It is disturbing that dozens of children fail to return to Bradford schools after the summer holidays and are still unaccounted for more than four months later.
There might, of course, be relatively innocent explanations for some of these, such as families moving away from the area and perhaps leaving the country and failing to notify the relevant school authorities. This is unhelpful, but not necessarily malicious.
However, that cannot account for all of those children who remain untraced after simply leaving school for the summer break and never returning. Out of almost a hundred children who didn’t go back to school following the break this year, more than half remain unaccounted for.
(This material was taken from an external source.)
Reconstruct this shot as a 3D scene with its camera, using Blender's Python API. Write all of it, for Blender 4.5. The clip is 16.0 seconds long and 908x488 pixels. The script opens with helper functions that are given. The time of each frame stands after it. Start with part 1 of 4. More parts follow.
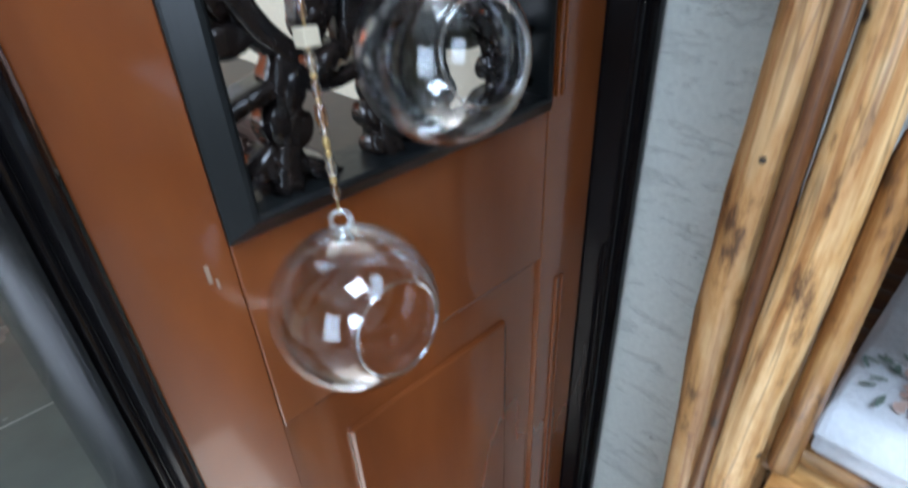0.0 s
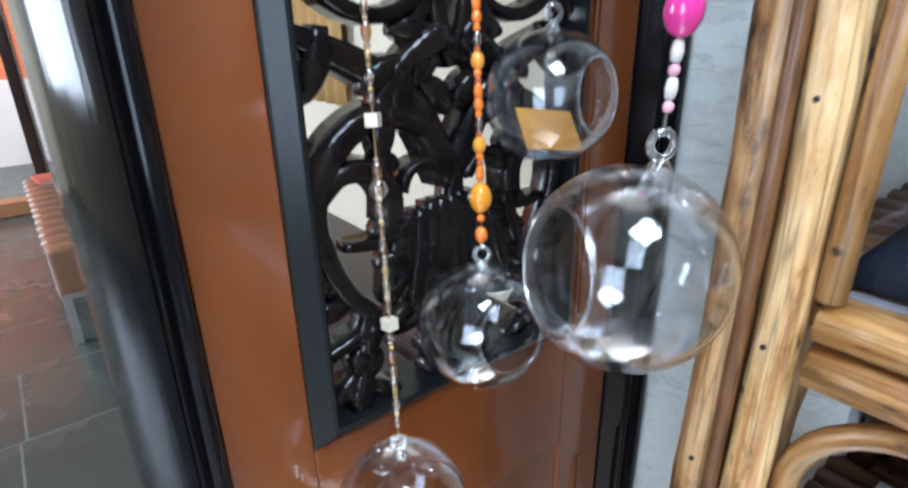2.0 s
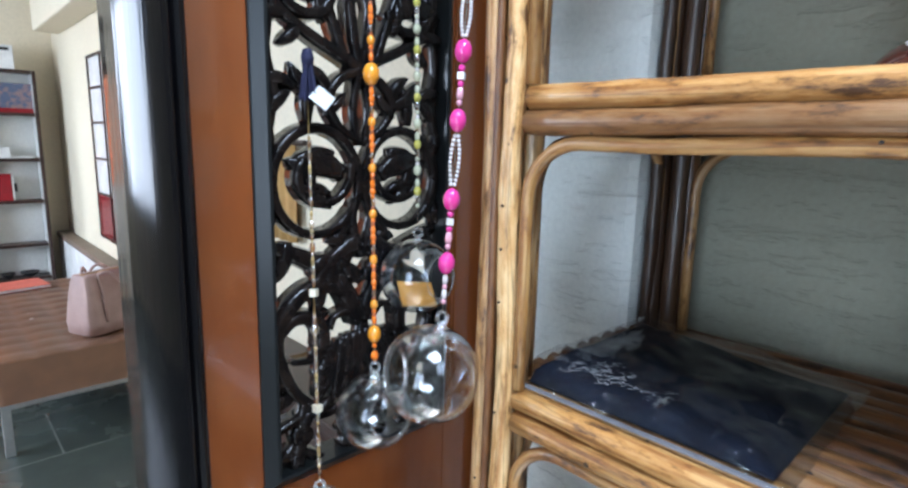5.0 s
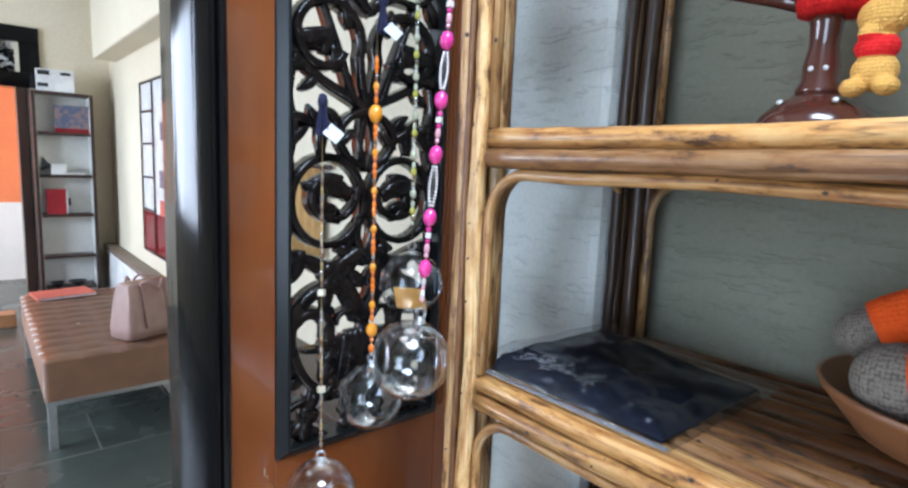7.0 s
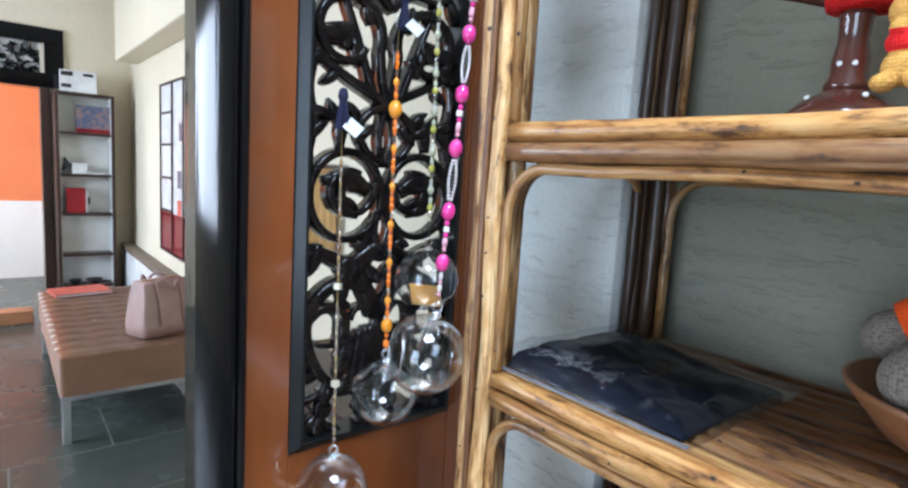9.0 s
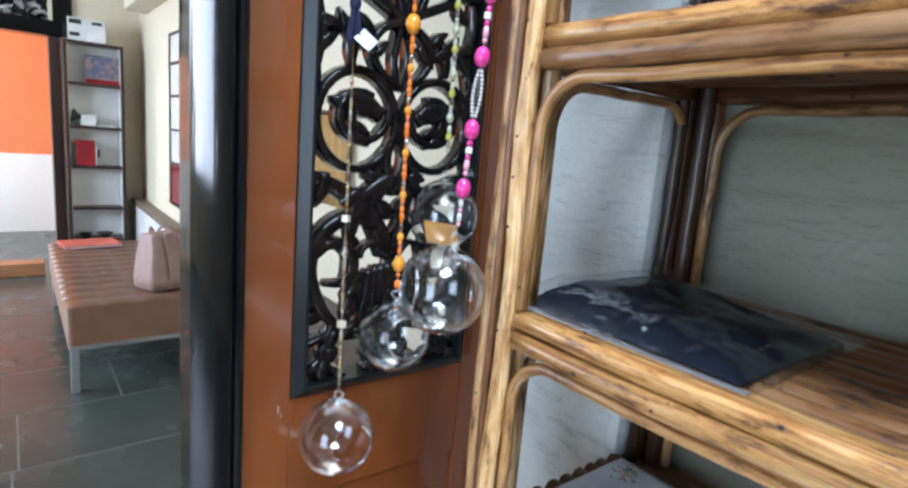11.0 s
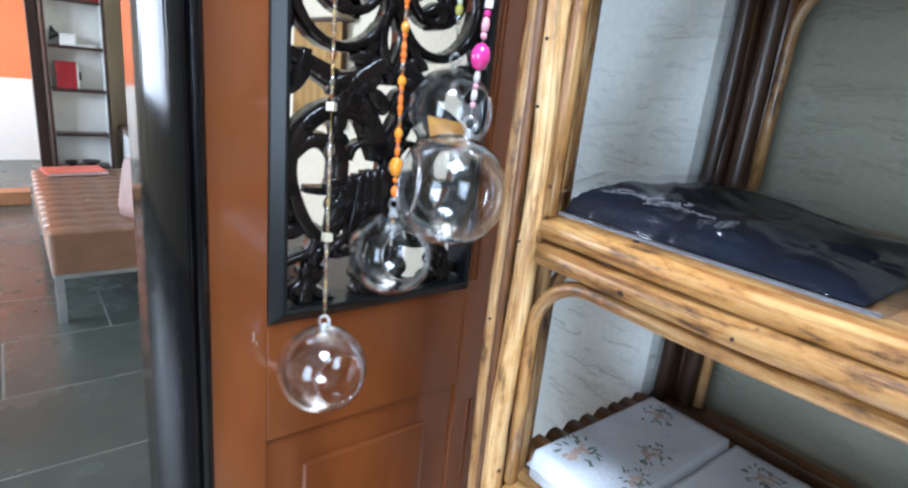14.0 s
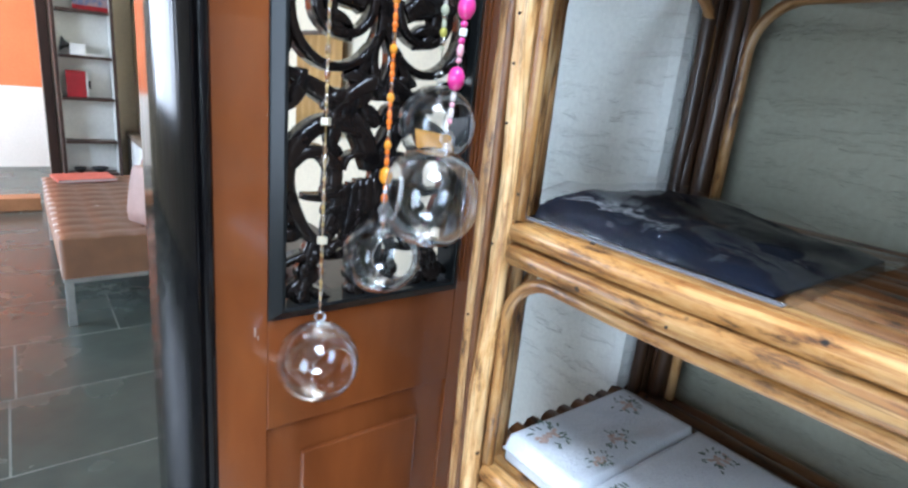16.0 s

There can be far darker reasons why young people are seemingly spirited away, including the fears that they are being taken overseas and forced into marriages, which some campaigners worry might have happened to some of the 54 children in this case.
It is all the more disturbing that it is so unclear where these children are. We are told that there are “robust procedures” for tracing children and their families in these situations, but evidently more than 50 families have managed to avoid being traced.
Of those children who were traced after failing to return to school, some had simply enrolled at other schools right here in the district and others had moved outside of Bradford.
Those were the easy ones to find. What is important is that the movements of every child are known to the authorities to prevent any young person being forced into a situation that is either unpleasant, unwanted or even dangerous to them. Every effort needs to be made to ensure that every child who falls off the radar is traced as quickly as possible.